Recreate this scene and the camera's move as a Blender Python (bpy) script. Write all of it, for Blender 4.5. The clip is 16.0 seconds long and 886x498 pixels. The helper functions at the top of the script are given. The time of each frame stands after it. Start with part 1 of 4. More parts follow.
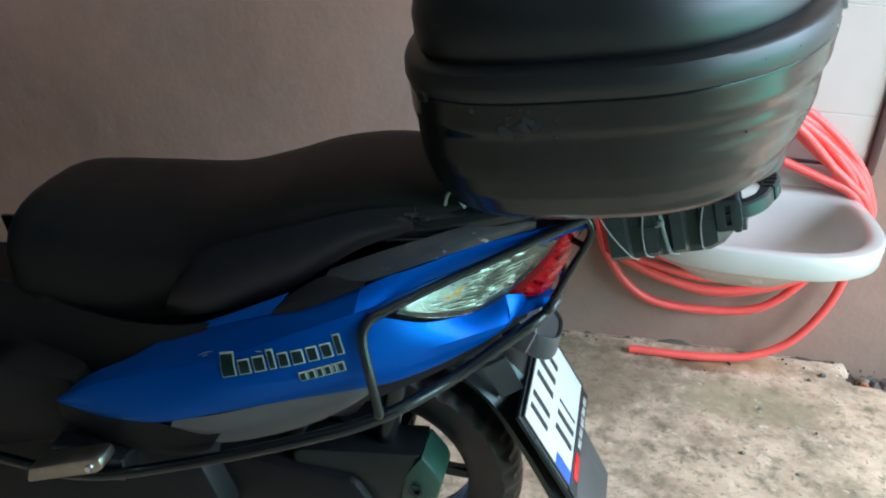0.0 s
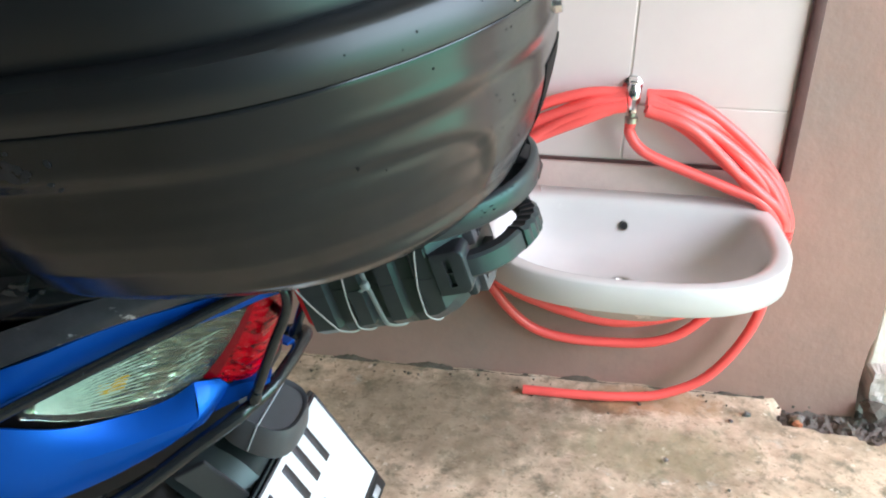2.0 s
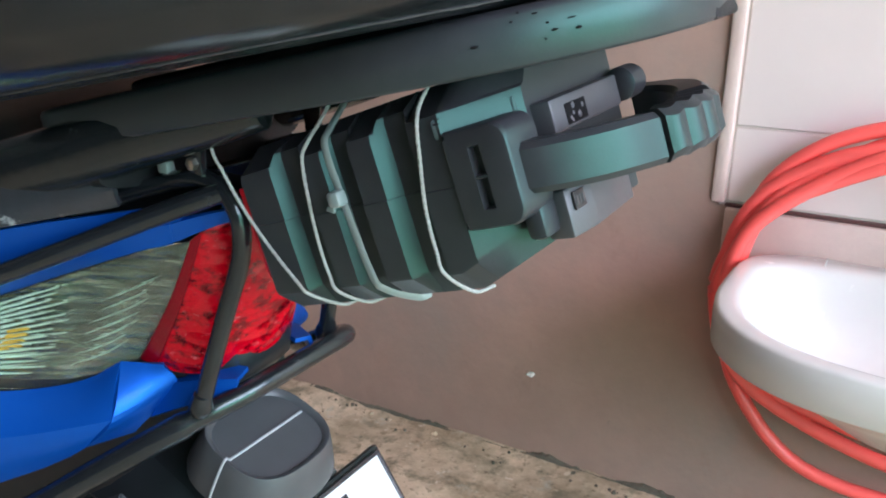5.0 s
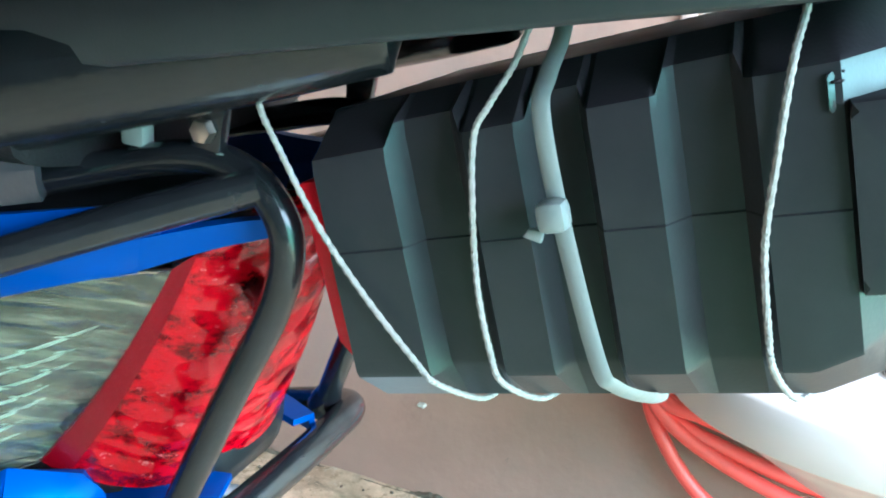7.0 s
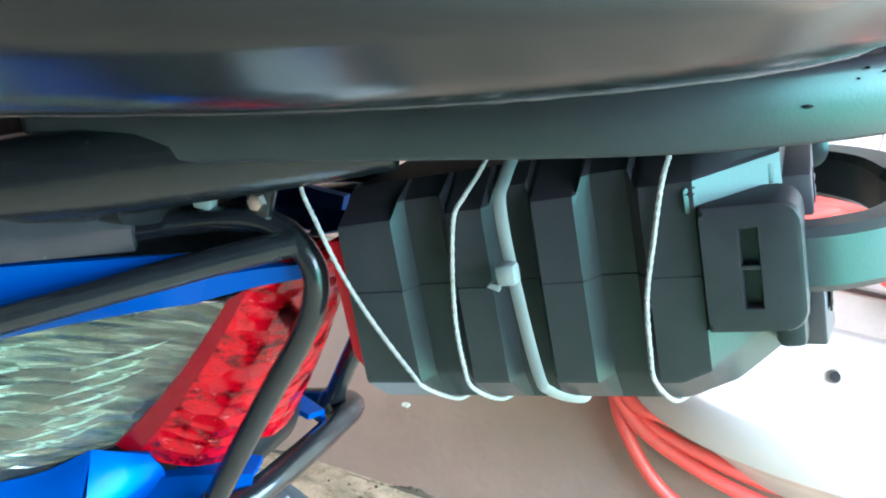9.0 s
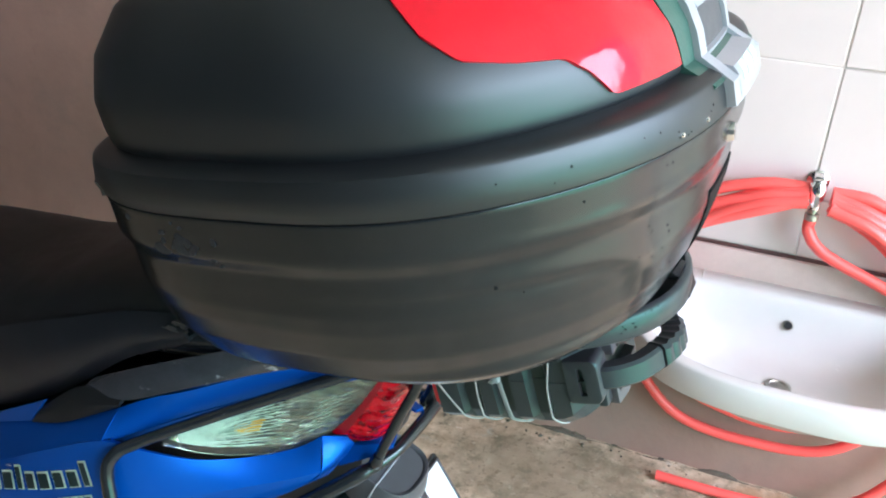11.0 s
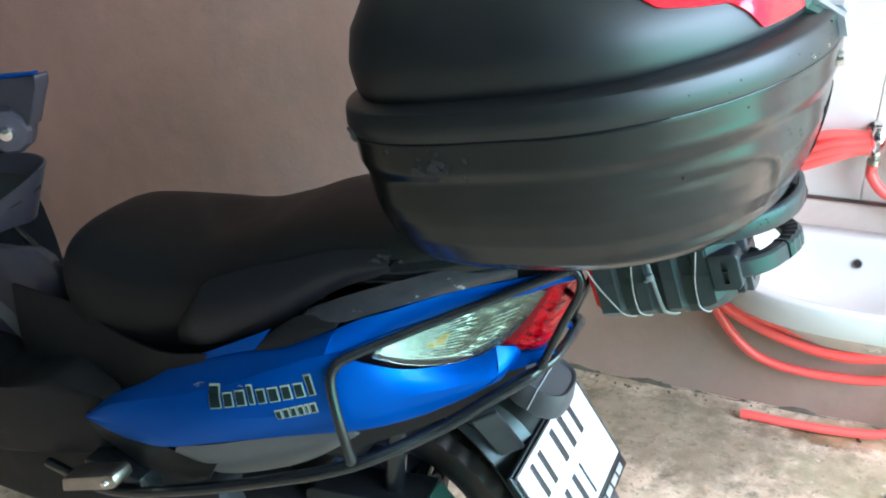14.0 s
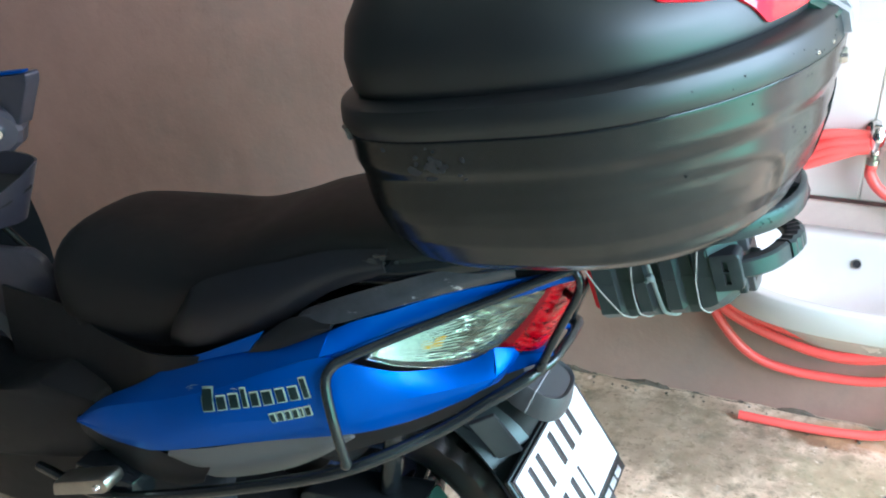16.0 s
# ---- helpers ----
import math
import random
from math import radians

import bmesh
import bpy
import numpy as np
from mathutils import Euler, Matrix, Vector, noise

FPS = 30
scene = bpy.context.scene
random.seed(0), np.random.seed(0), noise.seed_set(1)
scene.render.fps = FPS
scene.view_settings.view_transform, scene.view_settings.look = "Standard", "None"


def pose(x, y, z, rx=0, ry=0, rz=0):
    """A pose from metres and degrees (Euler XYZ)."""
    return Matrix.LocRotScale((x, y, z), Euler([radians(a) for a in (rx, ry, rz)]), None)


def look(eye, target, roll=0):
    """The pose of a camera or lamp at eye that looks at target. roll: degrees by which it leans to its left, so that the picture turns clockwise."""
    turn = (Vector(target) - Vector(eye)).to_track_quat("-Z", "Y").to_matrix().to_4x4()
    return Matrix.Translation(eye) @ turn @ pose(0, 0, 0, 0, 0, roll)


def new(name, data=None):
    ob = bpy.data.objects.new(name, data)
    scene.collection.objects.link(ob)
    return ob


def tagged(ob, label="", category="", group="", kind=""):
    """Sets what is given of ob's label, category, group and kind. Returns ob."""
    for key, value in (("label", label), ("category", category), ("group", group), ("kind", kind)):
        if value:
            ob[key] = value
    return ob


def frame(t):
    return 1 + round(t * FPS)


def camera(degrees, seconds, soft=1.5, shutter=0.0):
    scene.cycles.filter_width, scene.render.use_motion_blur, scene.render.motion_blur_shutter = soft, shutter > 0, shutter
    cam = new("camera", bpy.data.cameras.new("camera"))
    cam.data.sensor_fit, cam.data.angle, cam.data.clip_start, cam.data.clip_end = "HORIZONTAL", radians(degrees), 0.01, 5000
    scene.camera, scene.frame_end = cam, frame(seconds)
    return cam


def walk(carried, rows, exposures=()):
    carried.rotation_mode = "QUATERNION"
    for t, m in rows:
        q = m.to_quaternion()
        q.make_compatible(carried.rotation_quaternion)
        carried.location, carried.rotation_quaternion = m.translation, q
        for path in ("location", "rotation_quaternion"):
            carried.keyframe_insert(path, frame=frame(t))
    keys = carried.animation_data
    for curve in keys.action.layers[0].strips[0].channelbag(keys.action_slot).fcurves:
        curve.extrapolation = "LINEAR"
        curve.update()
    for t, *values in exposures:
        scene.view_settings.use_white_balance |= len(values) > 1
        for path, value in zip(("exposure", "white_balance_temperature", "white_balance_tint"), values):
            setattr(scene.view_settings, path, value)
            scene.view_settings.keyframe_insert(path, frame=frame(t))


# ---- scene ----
......
-- WHAT IS REQUIRED --
Exclude the pictures. Write out the remaining data exactly.

-- WRITTEN RESPONSE --
Recreate this scene and the camera's move as a Blender Python (bpy) script. Write all of it, for Blender 4.5. The clip is 16.0 seconds long and 886x498 pixels. The helper functions at the top of the script are given. The time of each frame stands after it. Start with part 1 of 4. More parts follow.
0.0 s
2.0 s
5.0 s
7.0 s
9.0 s
11.0 s
14.0 s
16.0 s
# ---- helpers ----
import math
import random
from math import radians

import bmesh
import bpy
import numpy as np
from mathutils import Euler, Matrix, Vector, noise

FPS = 30
scene = bpy.context.scene
random.seed(0), np.random.seed(0), noise.seed_set(1)
scene.render.fps = FPS
scene.view_settings.view_transform, scene.view_settings.look = "Standard", "None"


def pose(x, y, z, rx=0, ry=0, rz=0):
    """A pose from metres and degrees (Euler XYZ)."""
    return Matrix.LocRotScale((x, y, z), Euler([radians(a) for a in (rx, ry, rz)]), None)


def look(eye, target, roll=0):
    """The pose of a camera or lamp at eye that looks at target. roll: degrees by which it leans to its left, so that the picture turns clockwise."""
    turn = (Vector(target) - Vector(eye)).to_track_quat("-Z", "Y").to_matrix().to_4x4()
    return Matrix.Translation(eye) @ turn @ pose(0, 0, 0, 0, 0, roll)


def new(name, data=None):
    ob = bpy.data.objects.new(name, data)
    scene.collection.objects.link(ob)
    return ob


def tagged(ob, label="", category="", group="", kind=""):
    """Sets what is given of ob's label, category, group and kind. Returns ob."""
    for key, value in (("label", label), ("category", category), ("group", group), ("kind", kind)):
        if value:
            ob[key] = value
    return ob


def frame(t):
    return 1 + round(t * FPS)


def camera(degrees, seconds, soft=1.5, shutter=0.0):
    scene.cycles.filter_width, scene.render.use_motion_blur, scene.render.motion_blur_shutter = soft, shutter > 0, shutter
    cam = new("camera", bpy.data.cameras.new("camera"))
    cam.data.sensor_fit, cam.data.angle, cam.data.clip_start, cam.data.clip_end = "HORIZONTAL", radians(degrees), 0.01, 5000
    scene.camera, scene.frame_end = cam, frame(seconds)
    return cam


def walk(carried, rows, exposures=()):
    carried.rotation_mode = "QUATERNION"
    for t, m in rows:
        q = m.to_quaternion()
        q.make_compatible(carried.rotation_quaternion)
        carried.location, carried.rotation_quaternion = m.translation, q
        for path in ("location", "rotation_quaternion"):
            carried.keyframe_insert(path, frame=frame(t))
    keys = carried.animation_data
    for curve in keys.action.layers[0].strips[0].channelbag(keys.action_slot).fcurves:
        curve.extrapolation = "LINEAR"
        curve.update()
    for t, *values in exposures:
        scene.view_settings.use_white_balance |= len(values) > 1
        for path, value in zip(("exposure", "white_balance_temperature", "white_balance_tint"), values):
            setattr(scene.view_settings, path, value)
            scene.view_settings.keyframe_insert(path, frame=frame(t))


# ---- scene ----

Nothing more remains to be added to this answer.